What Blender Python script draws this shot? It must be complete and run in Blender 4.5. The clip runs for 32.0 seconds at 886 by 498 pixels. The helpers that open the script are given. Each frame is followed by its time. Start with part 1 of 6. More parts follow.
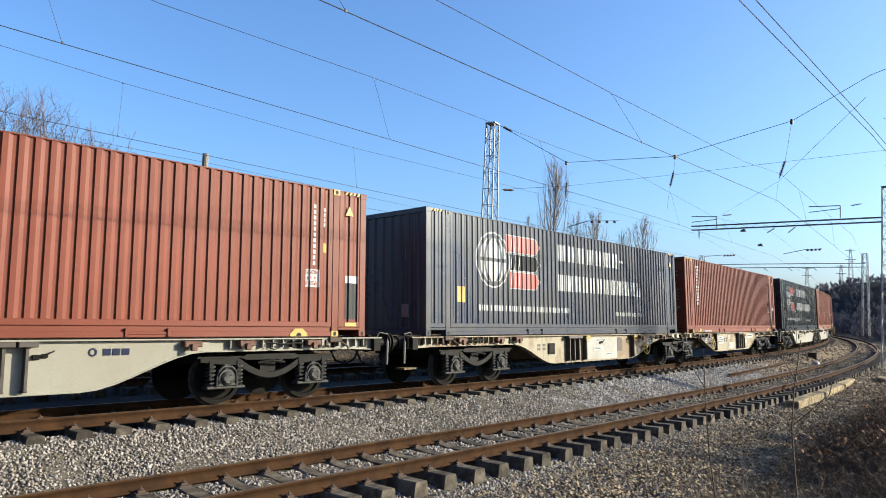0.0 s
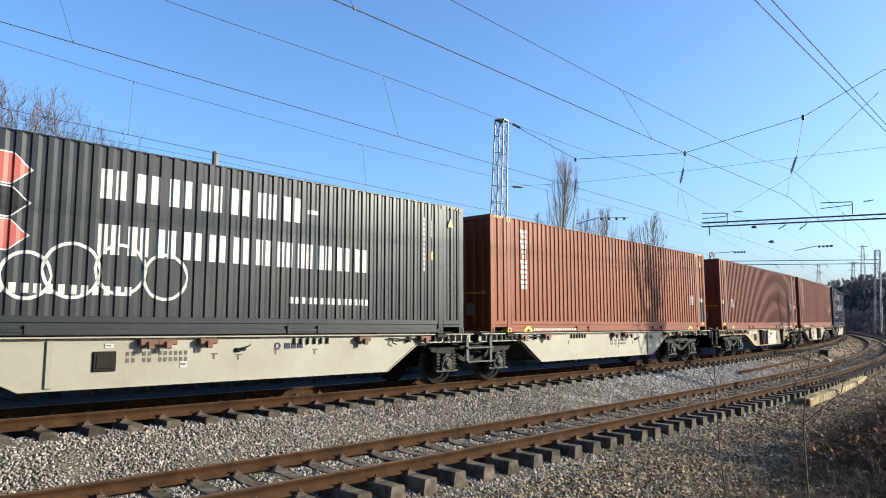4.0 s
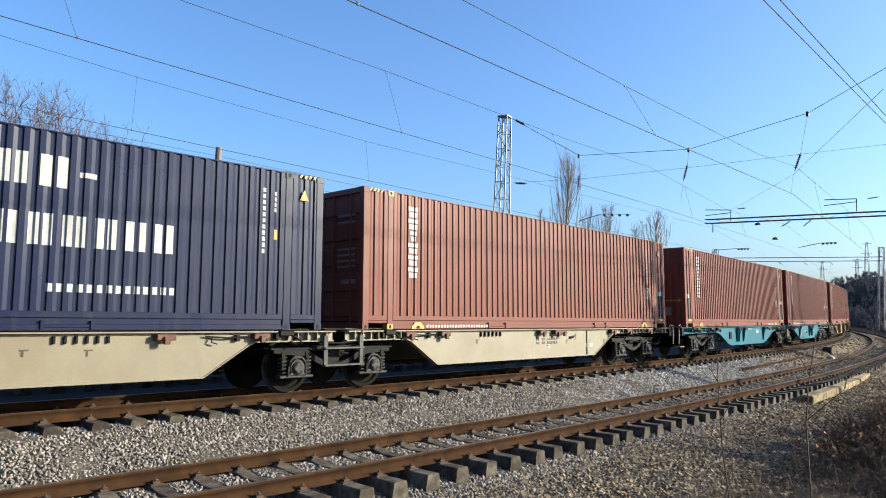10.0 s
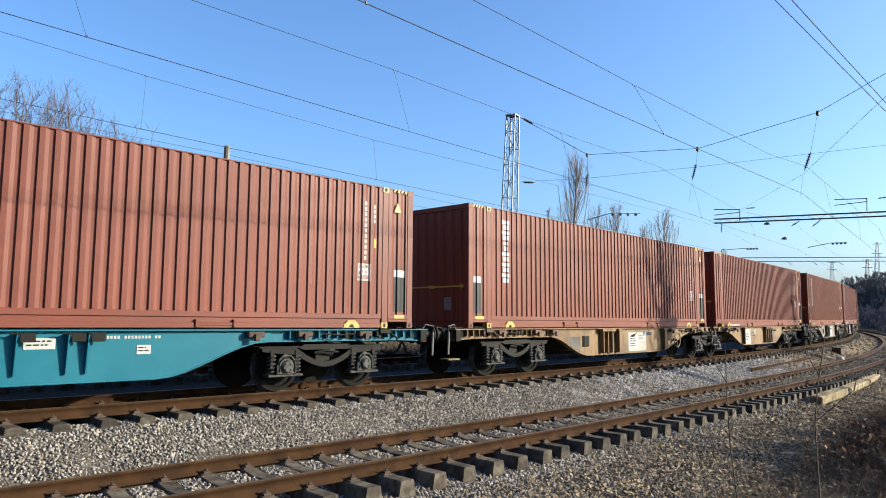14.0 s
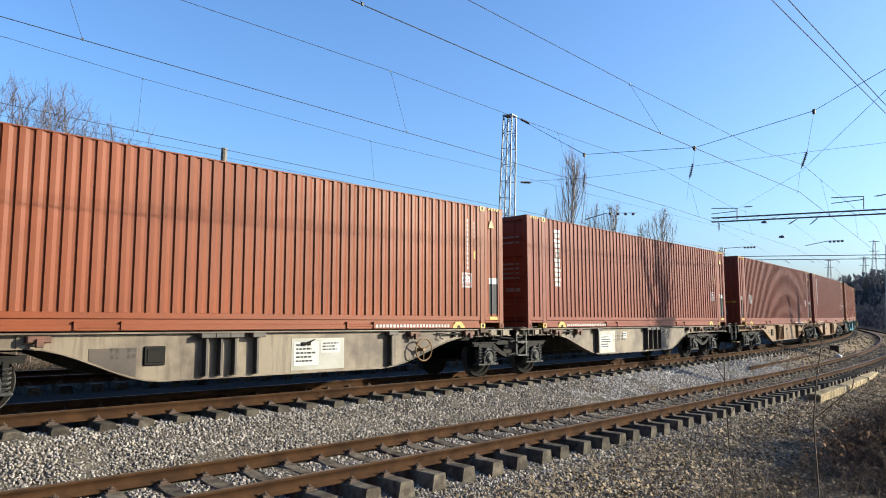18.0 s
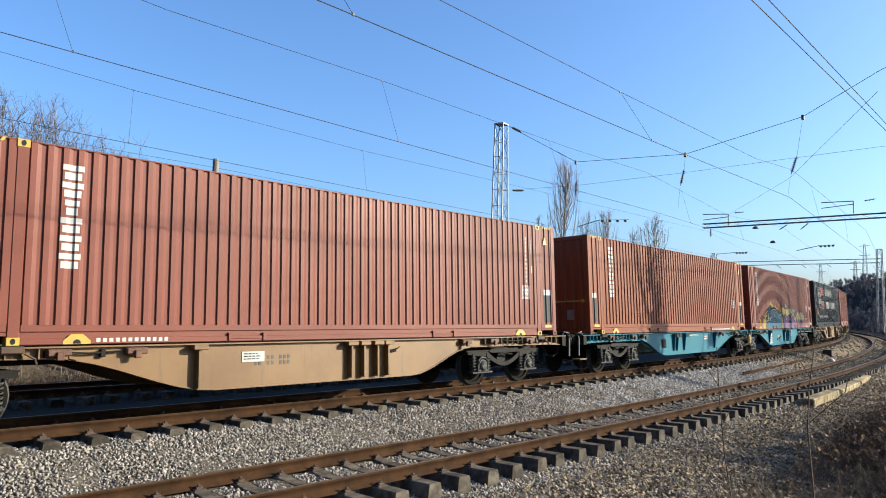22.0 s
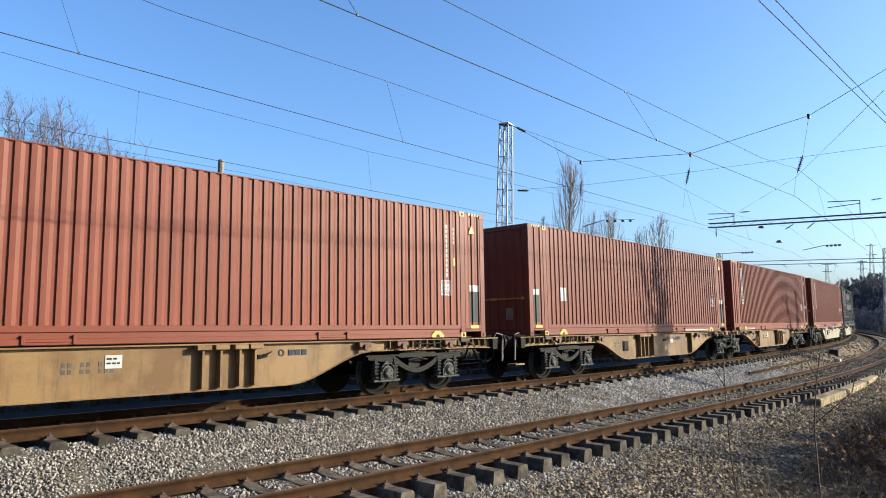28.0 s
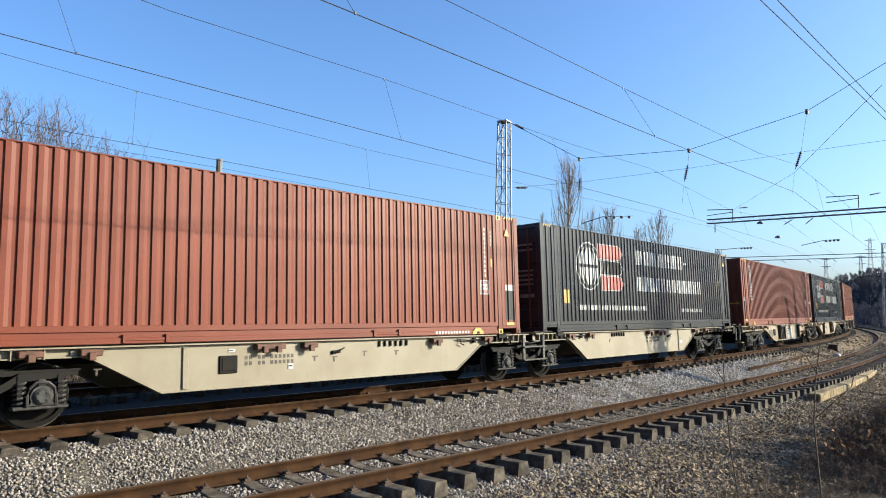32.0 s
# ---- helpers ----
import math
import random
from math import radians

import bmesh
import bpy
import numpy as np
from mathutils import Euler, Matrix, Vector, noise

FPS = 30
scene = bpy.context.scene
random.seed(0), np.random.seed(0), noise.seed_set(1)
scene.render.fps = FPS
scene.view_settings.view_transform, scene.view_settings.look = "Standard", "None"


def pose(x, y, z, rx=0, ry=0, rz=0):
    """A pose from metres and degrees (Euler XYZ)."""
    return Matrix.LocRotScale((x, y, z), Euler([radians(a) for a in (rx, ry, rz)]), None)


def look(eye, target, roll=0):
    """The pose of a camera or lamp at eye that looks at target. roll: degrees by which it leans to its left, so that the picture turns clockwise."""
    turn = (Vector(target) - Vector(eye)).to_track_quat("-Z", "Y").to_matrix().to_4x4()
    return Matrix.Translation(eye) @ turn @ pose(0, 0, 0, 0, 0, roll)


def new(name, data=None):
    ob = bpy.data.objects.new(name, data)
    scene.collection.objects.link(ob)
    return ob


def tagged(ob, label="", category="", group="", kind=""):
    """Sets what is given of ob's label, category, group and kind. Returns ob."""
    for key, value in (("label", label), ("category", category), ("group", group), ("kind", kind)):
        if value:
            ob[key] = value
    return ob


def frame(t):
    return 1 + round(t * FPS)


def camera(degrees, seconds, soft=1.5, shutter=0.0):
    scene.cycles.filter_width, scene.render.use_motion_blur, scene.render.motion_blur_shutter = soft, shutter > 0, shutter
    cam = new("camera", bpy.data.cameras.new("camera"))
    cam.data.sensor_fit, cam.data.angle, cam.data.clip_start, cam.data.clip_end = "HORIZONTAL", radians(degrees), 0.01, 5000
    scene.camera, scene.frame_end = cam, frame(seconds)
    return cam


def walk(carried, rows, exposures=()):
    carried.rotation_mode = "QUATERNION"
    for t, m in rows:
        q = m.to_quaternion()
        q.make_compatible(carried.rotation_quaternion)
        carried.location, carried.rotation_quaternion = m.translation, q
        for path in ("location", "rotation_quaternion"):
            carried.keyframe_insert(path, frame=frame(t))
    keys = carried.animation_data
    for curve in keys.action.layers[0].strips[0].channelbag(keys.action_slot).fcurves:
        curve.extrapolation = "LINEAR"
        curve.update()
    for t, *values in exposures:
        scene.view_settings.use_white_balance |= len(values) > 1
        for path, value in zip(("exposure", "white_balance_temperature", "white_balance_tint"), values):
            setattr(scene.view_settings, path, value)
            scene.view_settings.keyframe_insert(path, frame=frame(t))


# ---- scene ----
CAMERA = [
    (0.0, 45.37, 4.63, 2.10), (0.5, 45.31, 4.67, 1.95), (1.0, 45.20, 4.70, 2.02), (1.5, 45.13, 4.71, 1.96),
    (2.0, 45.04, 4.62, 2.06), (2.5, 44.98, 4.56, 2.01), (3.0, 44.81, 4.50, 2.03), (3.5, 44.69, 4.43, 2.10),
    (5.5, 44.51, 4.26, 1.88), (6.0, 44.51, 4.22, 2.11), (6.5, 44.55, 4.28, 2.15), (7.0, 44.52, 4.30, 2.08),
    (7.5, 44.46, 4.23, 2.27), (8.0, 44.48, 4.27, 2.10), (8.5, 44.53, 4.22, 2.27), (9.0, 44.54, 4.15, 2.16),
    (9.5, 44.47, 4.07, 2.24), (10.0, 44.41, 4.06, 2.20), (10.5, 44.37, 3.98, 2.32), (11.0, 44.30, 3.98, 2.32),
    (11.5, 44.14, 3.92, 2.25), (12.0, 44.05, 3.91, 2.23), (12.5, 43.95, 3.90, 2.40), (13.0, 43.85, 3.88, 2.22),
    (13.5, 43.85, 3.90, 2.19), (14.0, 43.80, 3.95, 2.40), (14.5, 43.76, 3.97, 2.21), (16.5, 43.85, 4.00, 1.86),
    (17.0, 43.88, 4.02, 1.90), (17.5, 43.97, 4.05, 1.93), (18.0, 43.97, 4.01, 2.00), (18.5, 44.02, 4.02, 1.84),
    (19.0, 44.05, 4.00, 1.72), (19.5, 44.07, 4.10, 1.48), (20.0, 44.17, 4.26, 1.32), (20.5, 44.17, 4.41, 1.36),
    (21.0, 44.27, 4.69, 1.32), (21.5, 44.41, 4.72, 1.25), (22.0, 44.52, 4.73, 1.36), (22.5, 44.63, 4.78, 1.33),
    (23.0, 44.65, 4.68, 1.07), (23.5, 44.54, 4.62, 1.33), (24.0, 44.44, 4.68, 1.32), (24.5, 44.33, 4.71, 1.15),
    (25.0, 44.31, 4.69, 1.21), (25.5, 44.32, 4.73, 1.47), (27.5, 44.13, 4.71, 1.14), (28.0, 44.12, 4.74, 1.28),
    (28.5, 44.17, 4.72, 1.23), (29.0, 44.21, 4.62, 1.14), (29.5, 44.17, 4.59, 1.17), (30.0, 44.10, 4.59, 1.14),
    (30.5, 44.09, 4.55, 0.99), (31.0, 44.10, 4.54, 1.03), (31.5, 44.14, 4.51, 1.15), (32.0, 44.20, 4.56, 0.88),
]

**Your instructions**
Repeat the material above in full and exactly, omitting the pictures.

**Response to this task**
What Blender Python script draws this shot? It must be complete and run in Blender 4.5. The clip runs for 32.0 seconds at 886 by 498 pixels. The helpers that open the script are given. Each frame is followed by its time. Start with part 1 of 6. More parts follow.
0.0 s
4.0 s
10.0 s
14.0 s
18.0 s
22.0 s
28.0 s
32.0 s
# ---- helpers ----
import math
import random
from math import radians

import bmesh
import bpy
import numpy as np
from mathutils import Euler, Matrix, Vector, noise

FPS = 30
scene = bpy.context.scene
random.seed(0), np.random.seed(0), noise.seed_set(1)
scene.render.fps = FPS
scene.view_settings.view_transform, scene.view_settings.look = "Standard", "None"


def pose(x, y, z, rx=0, ry=0, rz=0):
    """A pose from metres and degrees (Euler XYZ)."""
    return Matrix.LocRotScale((x, y, z), Euler([radians(a) for a in (rx, ry, rz)]), None)


def look(eye, target, roll=0):
    """The pose of a camera or lamp at eye that looks at target. roll: degrees by which it leans to its left, so that the picture turns clockwise."""
    turn = (Vector(target) - Vector(eye)).to_track_quat("-Z", "Y").to_matrix().to_4x4()
    return Matrix.Translation(eye) @ turn @ pose(0, 0, 0, 0, 0, roll)


def new(name, data=None):
    ob = bpy.data.objects.new(name, data)
    scene.collection.objects.link(ob)
    return ob


def tagged(ob, label="", category="", group="", kind=""):
    """Sets what is given of ob's label, category, group and kind. Returns ob."""
    for key, value in (("label", label), ("category", category), ("group", group), ("kind", kind)):
        if value:
            ob[key] = value
    return ob


def frame(t):
    return 1 + round(t * FPS)


def camera(degrees, seconds, soft=1.5, shutter=0.0):
    scene.cycles.filter_width, scene.render.use_motion_blur, scene.render.motion_blur_shutter = soft, shutter > 0, shutter
    cam = new("camera", bpy.data.cameras.new("camera"))
    cam.data.sensor_fit, cam.data.angle, cam.data.clip_start, cam.data.clip_end = "HORIZONTAL", radians(degrees), 0.01, 5000
    scene.camera, scene.frame_end = cam, frame(seconds)
    return cam


def walk(carried, rows, exposures=()):
    carried.rotation_mode = "QUATERNION"
    for t, m in rows:
        q = m.to_quaternion()
        q.make_compatible(carried.rotation_quaternion)
        carried.location, carried.rotation_quaternion = m.translation, q
        for path in ("location", "rotation_quaternion"):
            carried.keyframe_insert(path, frame=frame(t))
    keys = carried.animation_data
    for curve in keys.action.layers[0].strips[0].channelbag(keys.action_slot).fcurves:
        curve.extrapolation = "LINEAR"
        curve.update()
    for t, *values in exposures:
        scene.view_settings.use_white_balance |= len(values) > 1
        for path, value in zip(("exposure", "white_balance_temperature", "white_balance_tint"), values):
            setattr(scene.view_settings, path, value)
            scene.view_settings.keyframe_insert(path, frame=frame(t))


# ---- scene ----
CAMERA = [
    (0.0, 45.37, 4.63, 2.10), (0.5, 45.31, 4.67, 1.95), (1.0, 45.20, 4.70, 2.02), (1.5, 45.13, 4.71, 1.96),
    (2.0, 45.04, 4.62, 2.06), (2.5, 44.98, 4.56, 2.01), (3.0, 44.81, 4.50, 2.03), (3.5, 44.69, 4.43, 2.10),
    (5.5, 44.51, 4.26, 1.88), (6.0, 44.51, 4.22, 2.11), (6.5, 44.55, 4.28, 2.15), (7.0, 44.52, 4.30, 2.08),
    (7.5, 44.46, 4.23, 2.27), (8.0, 44.48, 4.27, 2.10), (8.5, 44.53, 4.22, 2.27), (9.0, 44.54, 4.15, 2.16),
    (9.5, 44.47, 4.07, 2.24), (10.0, 44.41, 4.06, 2.20), (10.5, 44.37, 3.98, 2.32), (11.0, 44.30, 3.98, 2.32),
    (11.5, 44.14, 3.92, 2.25), (12.0, 44.05, 3.91, 2.23), (12.5, 43.95, 3.90, 2.40), (13.0, 43.85, 3.88, 2.22),
    (13.5, 43.85, 3.90, 2.19), (14.0, 43.80, 3.95, 2.40), (14.5, 43.76, 3.97, 2.21), (16.5, 43.85, 4.00, 1.86),
    (17.0, 43.88, 4.02, 1.90), (17.5, 43.97, 4.05, 1.93), (18.0, 43.97, 4.01, 2.00), (18.5, 44.02, 4.02, 1.84),
    (19.0, 44.05, 4.00, 1.72), (19.5, 44.07, 4.10, 1.48), (20.0, 44.17, 4.26, 1.32), (20.5, 44.17, 4.41, 1.36),
    (21.0, 44.27, 4.69, 1.32), (21.5, 44.41, 4.72, 1.25), (22.0, 44.52, 4.73, 1.36), (22.5, 44.63, 4.78, 1.33),
    (23.0, 44.65, 4.68, 1.07), (23.5, 44.54, 4.62, 1.33), (24.0, 44.44, 4.68, 1.32), (24.5, 44.33, 4.71, 1.15),
    (25.0, 44.31, 4.69, 1.21), (25.5, 44.32, 4.73, 1.47), (27.5, 44.13, 4.71, 1.14), (28.0, 44.12, 4.74, 1.28),
    (28.5, 44.17, 4.72, 1.23), (29.0, 44.21, 4.62, 1.14), (29.5, 44.17, 4.59, 1.17), (30.0, 44.10, 4.59, 1.14),
    (30.5, 44.09, 4.55, 0.99), (31.0, 44.10, 4.54, 1.03), (31.5, 44.14, 4.51, 1.15), (32.0, 44.20, 4.56, 0.88),
]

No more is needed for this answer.